Expand the Forward Definition
From matrix multiplication:
\[Y[a][b] = \sum_{c=0}^{N-1} W[a][c] \cdot X[c][b]\]That is:
\[Y[a][b]= W[a][0]X[0][b] + W[a][1]X[1][b] + \dots + W[a][N-1]X[N-1][b]\]Dependency Observation
If $b \ne j$, then $Y[a][b]$ does not depend on $X[i][j]$. It only depends on row $a$ of $W$ and column $b$ of $X$.
Therefore:
\[\frac{\partial Y[a][b]}{\partial X[i][j]} = 0\]Thus only terms where $b = j$ contribute.

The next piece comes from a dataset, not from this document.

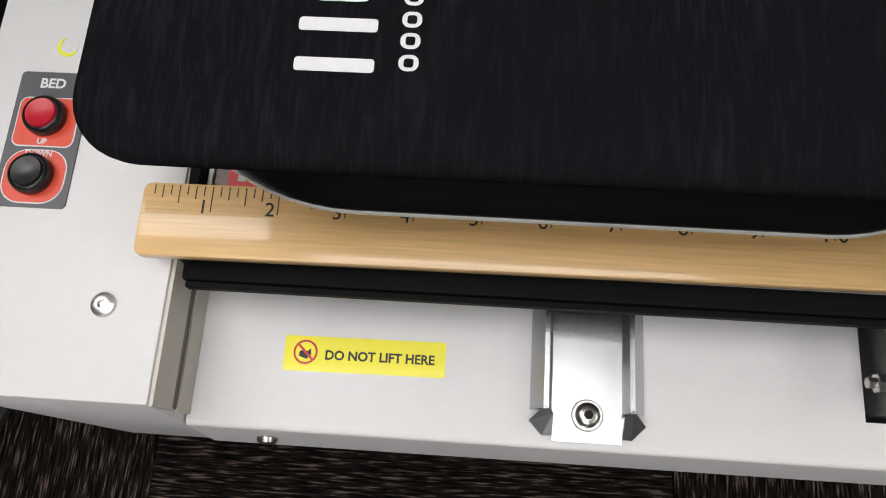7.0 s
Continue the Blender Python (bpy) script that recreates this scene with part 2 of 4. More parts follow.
# ---- room ----
def carpet():
    base = thing("floor", "dark brown streaked carpet tiles on the floor", "floor", (0, 0, FLOOR), kind="structure")
    part("subfloor", box(-4.5, 4.5, -4.5, 4.5, FLOOR - 0.1, FLOOR - 0.008), CARPET_X, base)
    size = 0.914
    meshes = [finish(box(-size / 2 + 0.001, size / 2 - 0.001, -size / 2 + 0.001, size / 2 - 0.001, -0.008, 0.0, 0.002, seg=1), "carpet_tile", m) for m in (CARPET_X, CARPET_Y)]
    for i in range(-4, 5):
        for j in range(-4, 5):
            o = new("carpet_tile", meshes[(i + j) % 2])
            o.parent = base
            o.location = (-0.29 + i * size, -0.16 + j * size, 0)


def room():
    for name, a in (("wall_north", (-4.6, 4.6, 4.4, 4.6)), ("wall_south", (-4.6, 4.6, -4.6, -4.4)), ("wall_west", (-4.6, -4.4, -4.4, 4.4)), ("wall_east", (4.4, 4.6, -4.4, 4.4))):
        tagged(part(name, box(*a, FLOOR - 0.1, CEILING + 0.1), WALL_PAINT), "unseen plain grey room wall, kept dim to cut bounced light", "wall", kind="structure")
    bm = bmesh.new()
    for i in range(-7, 8):
        for j in range(-7, 8):
            box(i * 0.61 - 0.295, i * 0.61 + 0.295, j * 0.61 - 0.295, j * 0.61 + 0.295, CEILING + 0.01, CEILING + 0.03, bm=bm)
    box(-4.6, 4.6, -4.6, 4.6, CEILING + 0.03, CEILING + 0.1, bm=bm)
    tagged(part("ceiling", bm, CEIL_PAINT), "white suspended ceiling of square tiles", "ceiling", kind="structure")
    for lx, ly in LAMPS:
        t = thing("ceiling_light", "lit white fluorescent ceiling panel out of view", "light", (lx, ly, CEILING), "ceiling lights")
        bm = bmesh.new()
        for s in (-1, 1):
            box(lx - 0.61, lx + 0.61, ly + s * 0.3 - 0.01, ly + s * 0.3 + 0.01, CEILING - 0.008, CEILING + 0.01, bm=bm)
            box(lx + s * 0.6 - 0.01, lx + s * 0.6 + 0.01, ly - 0.29, ly + 0.29, CEILING - 0.008, CEILING + 0.01, bm=bm)
        part("frame", bm, LABEL_WHITE, t)
        part("diffuser", box(lx - 0.59, lx + 0.59, ly - 0.29, ly + 0.29, CEILING, CEILING + 0.006), DIFFUSER, t)


def table():
    t = thing("table", "table under a plain black cloth", "table", (0, 0.4, FLOOR))
    part("tabletop", box(-0.82, 0.82, 0.04, 1.0, -0.195, -0.169, 0.004), BLACK, t)
    for sx in (-0.78, 0.78):
        for sy in (0.1, 0.92):
            part("leg", box(sx - 0.02, sx + 0.02, sy - 0.02, sy + 0.02, FLOOR, -0.195, 0.003), BLACK, t)
    cloth = thing("tablecloth", "black cloth draped over the table to the floor", "tablecloth", (0, 0.4, -0.167))
    bm = bmesh.new()
    rows, cols = 14, 150
    grid = []
    for r in range(rows + 1):
        f = r / rows
        line = []
        for c in range(cols + 1):
            x = -0.84 + 1.68 * c / cols
            fold = 0.012 * f * math.sin(x * 34 + 1.5 * math.sin(x * 9)) + 0.006 * f * noise.noise((x * 22, 0, f * 3))
            line.append(bm.verts.new((x, 0.036 + 0.004 * f + fold, -0.1665 - f * (-FLOOR - 0.175))))
        grid.append(line)
    back = [bm.verts.new((v.co.x, 1.02, -0.1665)) for v in grid[0]]
    for a, b in zip([back] + grid, grid):
        for c in range(cols):
            bm.faces.new((a[c], a[c + 1], b[c + 1], b[c]))
    ob = part("cloth", bm, CLOTH_BLACK, cloth, smooth=True)
    solid = ob.modifiers.new("thickness", "SOLIDIFY")
    solid.thickness = 0.0015


def stool():
    """Black round-footed stool beside the table."""
    cx, cy = -1.21, 0.10
    m = Matrix.Translation((cx, cy, FLOOR))
    s = thing("stool", "black stool with a round foot beside the table", "stool", (cx, cy, FLOOR))
    part("foot", lathe([(0.195, 0), (0.2, 0.008), (0.196, 0.018), (0.12, 0.032), (0.04, 0.045)], m, 40), STOOL_BLACK, s, smooth=True)
    part("column", lathe([(0.03, 0.04), (0.03, 0.3), (0.022, 0.3), (0.022, 0.5)], m, 20), STOOL_BLACK, s, smooth=True)
    part("seat", lathe([(0.14, 0.5), (0.16, 0.51), (0.165, 0.54), (0.15, 0.56), (0.05, 0.565)], m, 32), STOOL_BLACK, s, smooth=True)


carpet()
room()
table()
stool()


# ---- printer ----
BASE_L, BASE_R, TOWER_TOP, BASE_LOW = -0.308, 0.304, 0.042, -0.041
HOOD_Y, SLOT_L, SLOT_R, SLOT_TOP = 0.325, -0.381, 0.369, 0.1448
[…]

The formula simplifies from
\[dX[i][j]= \sum_{a,b} dY[a][b] \cdot \frac{\partial Y[a][b]}{\partial X[i][j]}\]to
\[dX[i][j]= \sum_{a=0}^{M-1} dY[a][j] \cdot \frac{\partial Y[a][j]}{\partial X[i][j]}\]Compute the Partial Derivative
Consider
\[Y[a][j]= W[a][0]X[0][j] + W[a][1]X[1][j] + \dots + W[a][i]X[i][j] + \dots\]The only term involving $X[i][j]$ is
\[W[a][i]X[i][j]\]Therefore
\[\frac{\partial Y[a][j]}{\partial X[i][j]} = W[a][i]\]Then
\[dX[i][j]= \sum_{a=0}^{M-1} dY[a][j] \cdot \frac{\partial Y[a][j]}{\partial X[i][j]}\]becomes
\[dX[i][j]= \sum_{a=0}^{M-1} dY[a][j] \cdot W[a][i]\]then exchange position of two elements
\[dX[i][j]= \sum_{a=0}^{M-1} W[a][i] \cdot dY[a][j]\]Recognizing the Matrix Form
Notice
\[W^T[i][a] = W[a][i]\]Thus
\[dX[i][j]= \sum_{a=0}^{M-1} W^T[i][a] \cdot dY[a][j]\]This is exactly the definition of matrix multiplication
\[dX = W^T dY\]Final Result
For the forward operation
\[Y = WX\]the backward gradients are
\[\frac{\partial L}{\partial X} = W^T dY\]If we go through a very similar process, we could also prove
\[\frac{\partial L}{\partial W} = dY X^T\]How to remember this: for Y=WX or Y=XW, when we want to compute dX given dY, we always just swap positions of X(dX) and Y(dY), and then just transpose W without changing its location in the equation.